## Written request
Your task is to transcribe the records exactly, skipping every image.

──────────

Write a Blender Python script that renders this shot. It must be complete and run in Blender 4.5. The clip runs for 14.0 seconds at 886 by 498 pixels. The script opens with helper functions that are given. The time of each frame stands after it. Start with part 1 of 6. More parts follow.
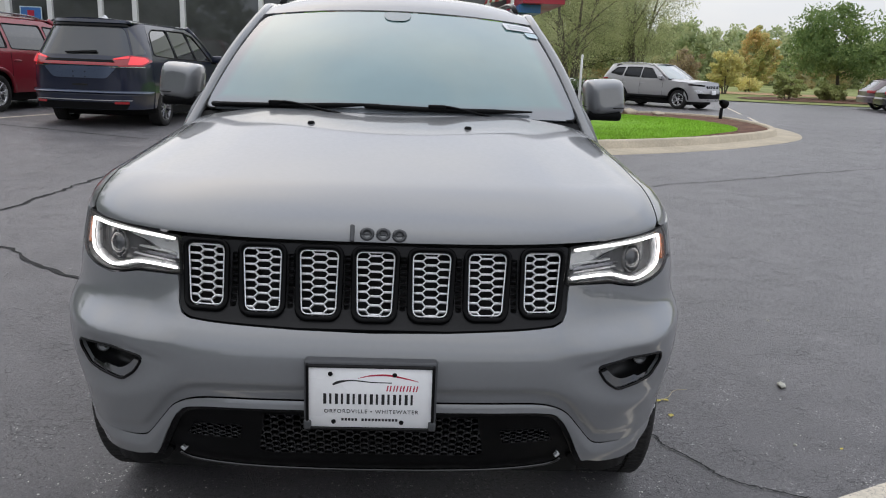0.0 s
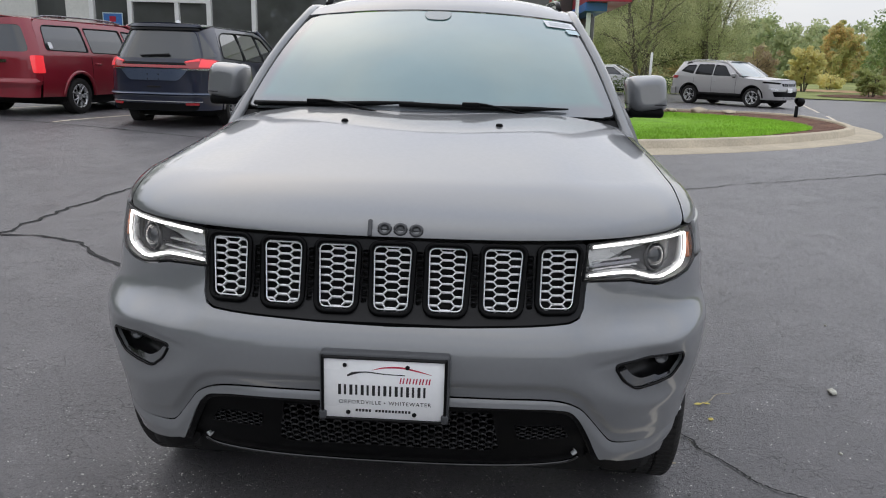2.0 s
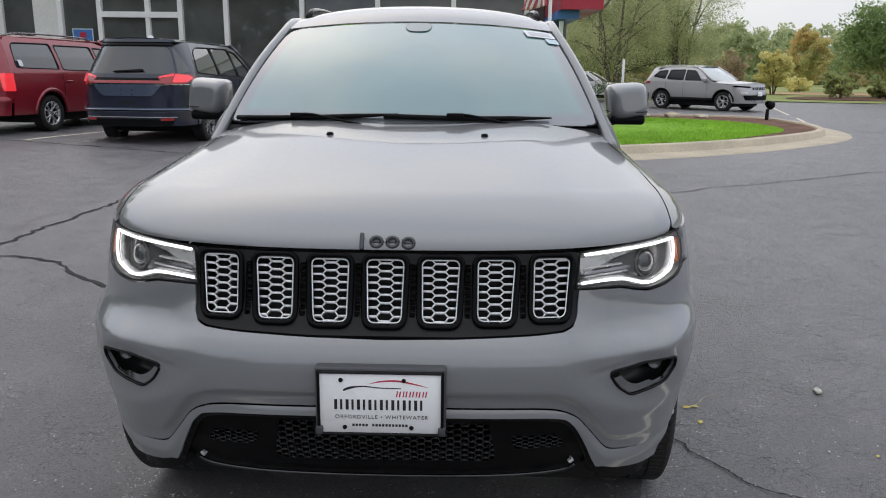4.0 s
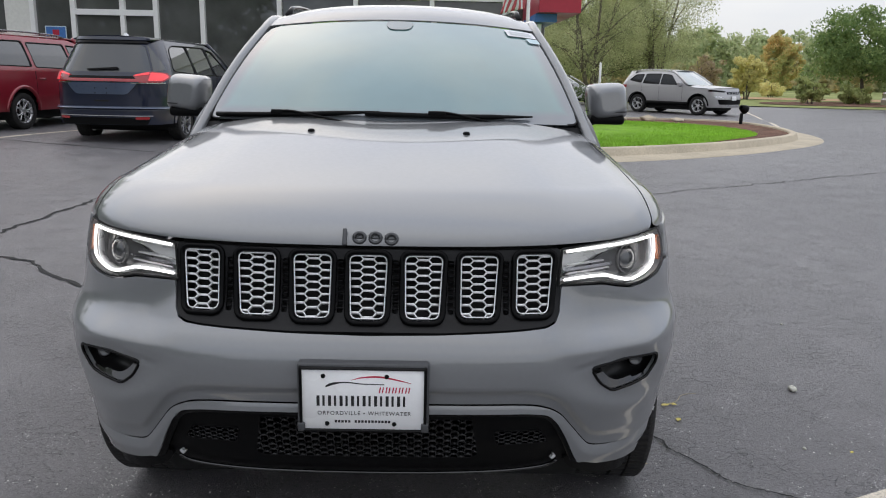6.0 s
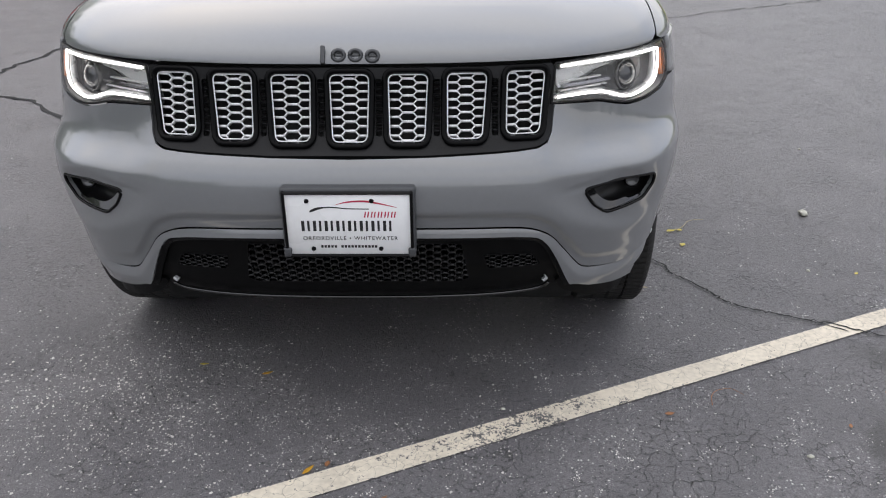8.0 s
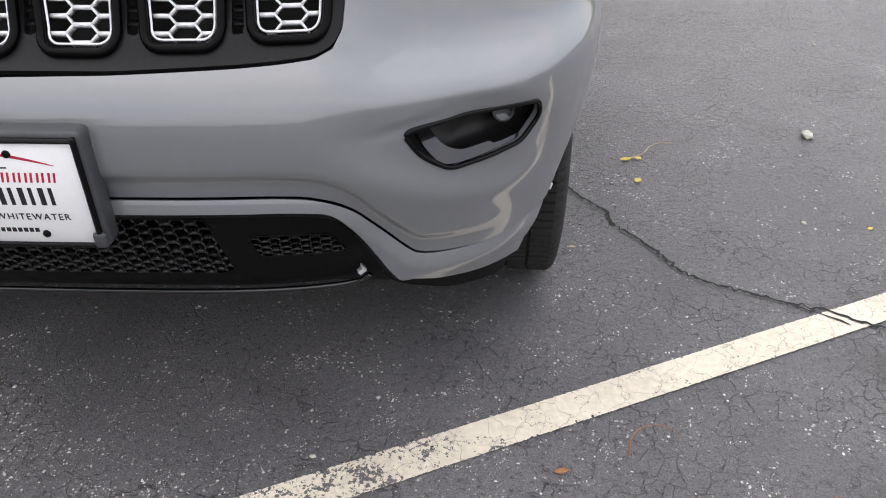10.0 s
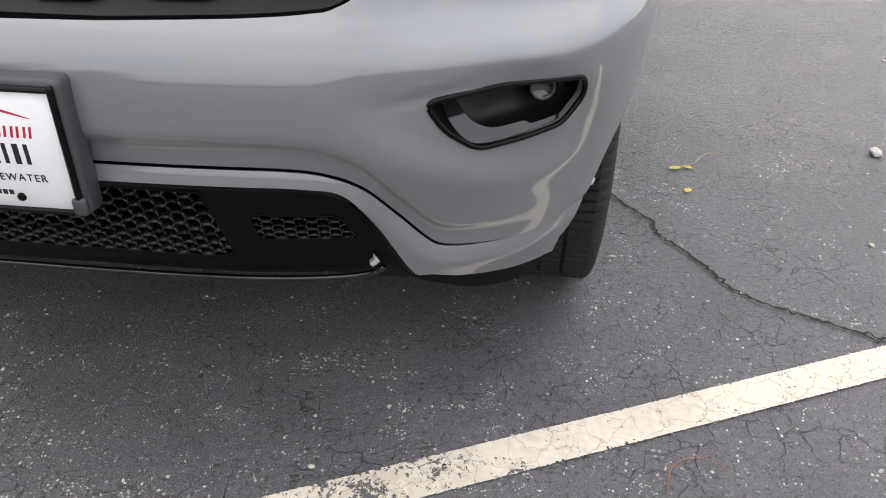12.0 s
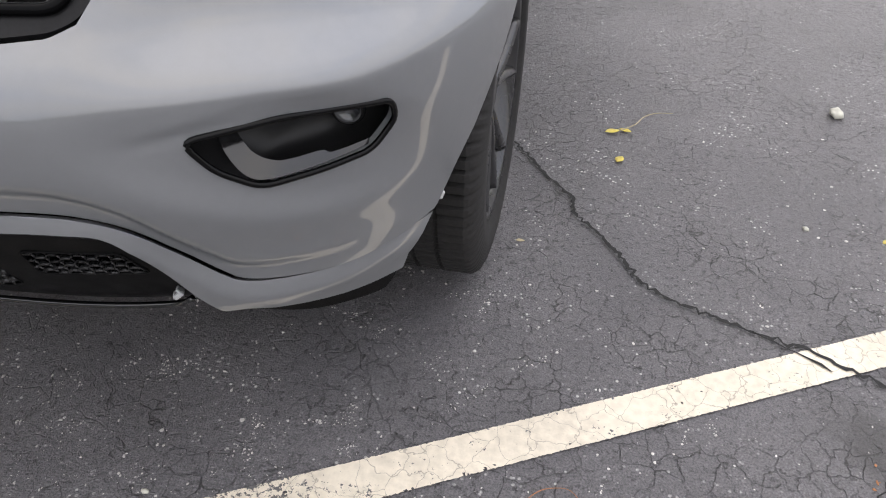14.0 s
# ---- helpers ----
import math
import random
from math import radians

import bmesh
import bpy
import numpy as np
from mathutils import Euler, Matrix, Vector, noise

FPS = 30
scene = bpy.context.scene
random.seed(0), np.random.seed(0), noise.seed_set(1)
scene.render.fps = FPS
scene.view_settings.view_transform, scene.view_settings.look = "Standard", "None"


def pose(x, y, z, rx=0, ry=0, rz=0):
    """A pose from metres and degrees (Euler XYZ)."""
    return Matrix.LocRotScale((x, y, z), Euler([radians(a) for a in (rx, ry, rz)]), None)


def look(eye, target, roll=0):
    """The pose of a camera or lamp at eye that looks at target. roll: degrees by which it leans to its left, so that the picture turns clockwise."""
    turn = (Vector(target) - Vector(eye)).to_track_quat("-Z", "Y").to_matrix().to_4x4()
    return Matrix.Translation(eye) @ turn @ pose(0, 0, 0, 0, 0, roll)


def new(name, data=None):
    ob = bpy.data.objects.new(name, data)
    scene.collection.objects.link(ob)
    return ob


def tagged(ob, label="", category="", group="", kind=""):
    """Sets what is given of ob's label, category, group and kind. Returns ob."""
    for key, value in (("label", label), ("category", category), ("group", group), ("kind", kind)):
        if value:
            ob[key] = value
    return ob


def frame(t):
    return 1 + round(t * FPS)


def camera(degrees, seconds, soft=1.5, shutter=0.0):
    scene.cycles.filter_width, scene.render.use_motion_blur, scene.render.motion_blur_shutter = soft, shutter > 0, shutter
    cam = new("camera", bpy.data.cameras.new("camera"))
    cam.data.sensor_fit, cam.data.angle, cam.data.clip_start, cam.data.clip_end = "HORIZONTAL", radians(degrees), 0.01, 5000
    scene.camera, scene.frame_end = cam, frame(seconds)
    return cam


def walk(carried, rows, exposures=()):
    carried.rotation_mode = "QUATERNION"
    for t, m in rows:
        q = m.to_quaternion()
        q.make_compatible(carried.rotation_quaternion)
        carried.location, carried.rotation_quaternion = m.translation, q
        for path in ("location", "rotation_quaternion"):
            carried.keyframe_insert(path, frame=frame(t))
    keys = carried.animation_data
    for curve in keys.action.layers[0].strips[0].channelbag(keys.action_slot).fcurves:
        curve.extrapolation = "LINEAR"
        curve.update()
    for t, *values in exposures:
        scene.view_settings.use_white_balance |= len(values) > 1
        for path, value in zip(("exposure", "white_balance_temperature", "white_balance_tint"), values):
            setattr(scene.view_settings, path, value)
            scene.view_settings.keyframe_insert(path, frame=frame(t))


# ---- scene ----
cam = camera(60.8, 14.0, 1.05)
PATH = [
    (0, (0.094, -1.832, 1.485), (0.179, 0.11, 1.011), 2.3),
    (0.5, (0.182, -1.837, 1.479), (0.265, 0.104, 1.008), 2.3),
    (1, (0.28, -1.861, 1.483), (0.204, 0.08, 1.007), 2.4),
    (1.5, (0.265, -1.856, 1.484), (0.178, 0.084, 1.004), 2.1),
    (2, (0.234, -1.85, 1.48), (0.141, 0.089, 1.001), 1.7),
    (2.5, (0.224, -1.845, 1.483), (0.128, 0.095, 1.008), 1.4),
    (3, (0.209, -1.845, 1.486), (0.132, 0.097, 1.016), 1.0),
    (5.5, (0.185, -1.862, 1.483), (0.197, 0.09, 1.046), 1.1),
    (6, (0.178, -1.854, 1.469), (0.203, 0.095, 1.021), 1.2),
    (6.5, (0.184, -1.855, 1.452), (0.219, 0.074, 0.927), 1.0),
    (7, (0.169, -1.856, 1.444), (0.195, 0.046, 0.827), 0.8),
    (7.5, (0.169, -1.863, 1.434), (0.17, 0.011, 0.735), 0.5),
    (8, (0.272, -1.795, 1.404), (0.243, 0.015, 0.554), -0.4),
    (8.3, (0.375, -1.731, 1.393), (0.373, 0.033, 0.449), -0.4),
    (8.5, (0.488, -1.659, 1.368), (0.459, 0.072, 0.366), -0.7),
    (9, (0.603, -1.4, 1.253), (0.582, 0.261, 0.14), -0.7),
    (9.2, (0.632, -1.265, 1.243), (0.619, 0.402, 0.137), -0.6),
    (11.3, (0.753, -0.858, 1.069), (0.594, 0.795, -0.046), 1.0),
    (11.5, (0.743, -0.854, 1.068), (0.582, 0.805, -0.038), 1.1),
    (12, (0.736, -0.848, 1.068), (0.578, 0.83, -0.009), 1.1),
    (12.5, (0.73, -0.84, 1.062), (0.576, 0.842, -0.009), 1.1),
    (13, (0.73, -0.821, 1.064), (0.588, 0.866, -0.001), 1.0),
    (13.5, (0.823, -0.773, 1.09), (0.69, 0.852, -0.068), -2.1),
    (14, (1.005, -0.598, 1.149), (0.821, 0.93, -0.128), 0.9),
]
walk(cam, [(t, look(eye, target, roll)) for t, eye, target, roll in PATH], [(0.0, 0.04, 6520, 12), (6.5, 0.09, 6520, 12), (7.5, 0.33, 6600, 12.5), (8.0, 0.35, 6650, 13), (9.0, 0.56, 6750, 14), (11.5, 0.88, 6880, 14), (13.0, 0.88, 6880, 14), (14.0, 0.82, 6900, 15)])
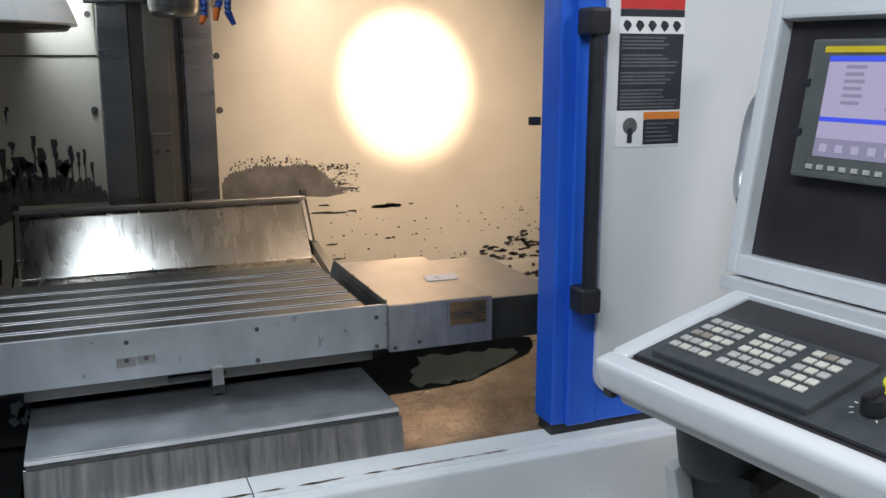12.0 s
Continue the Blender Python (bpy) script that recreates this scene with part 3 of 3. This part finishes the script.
# channel beside the slots
part("channel", prism([(0.400, 0.86), (0.403, 0.852), (0.412, 0.848), (0.425, 0.852), (0.434, 0.868), (0.442, 0.90), (0.446, 0.902), (0.446, 0.80), (0.40, 0.80)], (0.0, 0.455), "y"), M_DARK, tb, "dark coolant channel")
part("channel_rim", prism([(0.438, 0.885), (0.4455, 0.9075), (0.449, 0.9075), (0.449, 0.885)], (0.0, 0.455), "y"), M_BARE_SHADE, tb, "raised channel rim")
part("end_cover", box(0.449, 0.705, -0.012, 0.45, 0.790, TZ, 0.003), M_BOXTOP, tb, "flat steel end cover")
part("end_cover_front", box(0.450, 0.706, -0.0165, -0.012, 0.790, TZ - 0.001, 0.0015), M_BOX, tb, "drip stained front of the end cover")
part("sliding_cover", box(0.700, 0.900, 0.012, 0.452, 0.782, 0.886, 0.003), M_BOXTOP, tb, "lower sliding end cover")
part("sliding_front", box(0.706, 0.901, 0.008, 0.012, 0.782, 0.885, 0.001), M_DARK, tb, "grimy front of the sliding cover")
part("sticker", box(0.598, 0.690, -0.0178, -0.0165, 0.838, 0.893, 0.0), M_STICKER, tb, "worn metallic sticker")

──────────

## Worked answer
Write a Blender Python script that renders this shot. It must be complete and run in Blender 4.5. The clip runs for 14.0 seconds at 886 by 498 pixels. The script opens with helper functions that are given. The time of each frame stands after it. Start with part 1 of 6. More parts follow.
0.0 s
2.0 s
4.0 s
6.0 s
8.0 s
10.0 s
12.0 s
14.0 s
# ---- helpers ----
import math
import random
from math import radians

import bmesh
import bpy
import numpy as np
from mathutils import Euler, Matrix, Vector, noise

FPS = 30
scene = bpy.context.scene
random.seed(0), np.random.seed(0), noise.seed_set(1)
scene.render.fps = FPS
scene.view_settings.view_transform, scene.view_settings.look = "Standard", "None"


def pose(x, y, z, rx=0, ry=0, rz=0):
    """A pose from metres and degrees (Euler XYZ)."""
    return Matrix.LocRotScale((x, y, z), Euler([radians(a) for a in (rx, ry, rz)]), None)


def look(eye, target, roll=0):
    """The pose of a camera or lamp at eye that looks at target. roll: degrees by which it leans to its left, so that the picture turns clockwise."""
    turn = (Vector(target) - Vector(eye)).to_track_quat("-Z", "Y").to_matrix().to_4x4()
    return Matrix.Translation(eye) @ turn @ pose(0, 0, 0, 0, 0, roll)


def new(name, data=None):
    ob = bpy.data.objects.new(name, data)
    scene.collection.objects.link(ob)
    return ob


def tagged(ob, label="", category="", group="", kind=""):
    """Sets what is given of ob's label, category, group and kind. Returns ob."""
    for key, value in (("label", label), ("category", category), ("group", group), ("kind", kind)):
        if value:
            ob[key] = value
    return ob


def frame(t):
    return 1 + round(t * FPS)


def camera(degrees, seconds, soft=1.5, shutter=0.0):
    scene.cycles.filter_width, scene.render.use_motion_blur, scene.render.motion_blur_shutter = soft, shutter > 0, shutter
    cam = new("camera", bpy.data.cameras.new("camera"))
    cam.data.sensor_fit, cam.data.angle, cam.data.clip_start, cam.data.clip_end = "HORIZONTAL", radians(degrees), 0.01, 5000
    scene.camera, scene.frame_end = cam, frame(seconds)
    return cam


def walk(carried, rows, exposures=()):
    carried.rotation_mode = "QUATERNION"
    for t, m in rows:
        q = m.to_quaternion()
        q.make_compatible(carried.rotation_quaternion)
        carried.location, carried.rotation_quaternion = m.translation, q
        for path in ("location", "rotation_quaternion"):
            carried.keyframe_insert(path, frame=frame(t))
    keys = carried.animation_data
    for curve in keys.action.layers[0].strips[0].channelbag(keys.action_slot).fcurves:
        curve.extrapolation = "LINEAR"
        curve.update()
    for t, *values in exposures:
        scene.view_settings.use_white_balance |= len(values) > 1
        for path, value in zip(("exposure", "white_balance_temperature", "white_balance_tint"), values):
            setattr(scene.view_settings, path, value)
            scene.view_settings.keyframe_insert(path, frame=frame(t))


# ---- scene ----
cam = camera(60.8, 14.0, 1.05)
PATH = [
    (0, (0.094, -1.832, 1.485), (0.179, 0.11, 1.011), 2.3),
    (0.5, (0.182, -1.837, 1.479), (0.265, 0.104, 1.008), 2.3),
    (1, (0.28, -1.861, 1.483), (0.204, 0.08, 1.007), 2.4),
    (1.5, (0.265, -1.856, 1.484), (0.178, 0.084, 1.004), 2.1),
    (2, (0.234, -1.85, 1.48), (0.141, 0.089, 1.001), 1.7),
    (2.5, (0.224, -1.845, 1.483), (0.128, 0.095, 1.008), 1.4),
    (3, (0.209, -1.845, 1.486), (0.132, 0.097, 1.016), 1.0),
    (5.5, (0.185, -1.862, 1.483), (0.197, 0.09, 1.046), 1.1),
    (6, (0.178, -1.854, 1.469), (0.203, 0.095, 1.021), 1.2),
    (6.5, (0.184, -1.855, 1.452), (0.219, 0.074, 0.927), 1.0),
    (7, (0.169, -1.856, 1.444), (0.195, 0.046, 0.827), 0.8),
    (7.5, (0.169, -1.863, 1.434), (0.17, 0.011, 0.735), 0.5),
    (8, (0.272, -1.795, 1.404), (0.243, 0.015, 0.554), -0.4),
    (8.3, (0.375, -1.731, 1.393), (0.373, 0.033, 0.449), -0.4),
    (8.5, (0.488, -1.659, 1.368), (0.459, 0.072, 0.366), -0.7),
    (9, (0.603, -1.4, 1.253), (0.582, 0.261, 0.14), -0.7),
    (9.2, (0.632, -1.265, 1.243), (0.619, 0.402, 0.137), -0.6),
    (11.3, (0.753, -0.858, 1.069), (0.594, 0.795, -0.046), 1.0),
    (11.5, (0.743, -0.854, 1.068), (0.582, 0.805, -0.038), 1.1),
    (12, (0.736, -0.848, 1.068), (0.578, 0.83, -0.009), 1.1),
    (12.5, (0.73, -0.84, 1.062), (0.576, 0.842, -0.009), 1.1),
    (13, (0.73, -0.821, 1.064), (0.588, 0.866, -0.001), 1.0),
    (13.5, (0.823, -0.773, 1.09), (0.69, 0.852, -0.068), -2.1),
    (14, (1.005, -0.598, 1.149), (0.821, 0.93, -0.128), 0.9),
]
walk(cam, [(t, look(eye, target, roll)) for t, eye, target, roll in PATH], [(0.0, 0.04, 6520, 12), (6.5, 0.09, 6520, 12), (7.5, 0.33, 6600, 12.5), (8.0, 0.35, 6650, 13), (9.0, 0.56, 6750, 14), (11.5, 0.88, 6880, 14), (13.0, 0.88, 6880, 14), (14.0, 0.82, 6900, 15)])
12.0 s
Continue the Blender Python (bpy) script that recreates this scene with part 3 of 3. This part finishes the script.
# channel beside the slots
part("channel", prism([(0.400, 0.86), (0.403, 0.852), (0.412, 0.848), (0.425, 0.852), (0.434, 0.868), (0.442, 0.90), (0.446, 0.902), (0.446, 0.80), (0.40, 0.80)], (0.0, 0.455), "y"), M_DARK, tb, "dark coolant channel")
part("channel_rim", prism([(0.438, 0.885), (0.4455, 0.9075), (0.449, 0.9075), (0.449, 0.885)], (0.0, 0.455), "y"), M_BARE_SHADE, tb, "raised channel rim")
part("end_cover", box(0.449, 0.705, -0.012, 0.45, 0.790, TZ, 0.003), M_BOXTOP, tb, "flat steel end cover")
part("end_cover_front", box(0.450, 0.706, -0.0165, -0.012, 0.790, TZ - 0.001, 0.0015), M_BOX, tb, "drip stained front of the end cover")
part("sliding_cover", box(0.700, 0.900, 0.012, 0.452, 0.782, 0.886, 0.003), M_BOXTOP, tb, "lower sliding end cover")
part("sliding_front", box(0.706, 0.901, 0.008, 0.012, 0.782, 0.885, 0.001), M_DARK, tb, "grimy front of the sliding cover")
part("sticker", box(0.598, 0.690, -0.0178, -0.0165, 0.838, 0.893, 0.0), M_STICKER, tb, "worn metallic sticker")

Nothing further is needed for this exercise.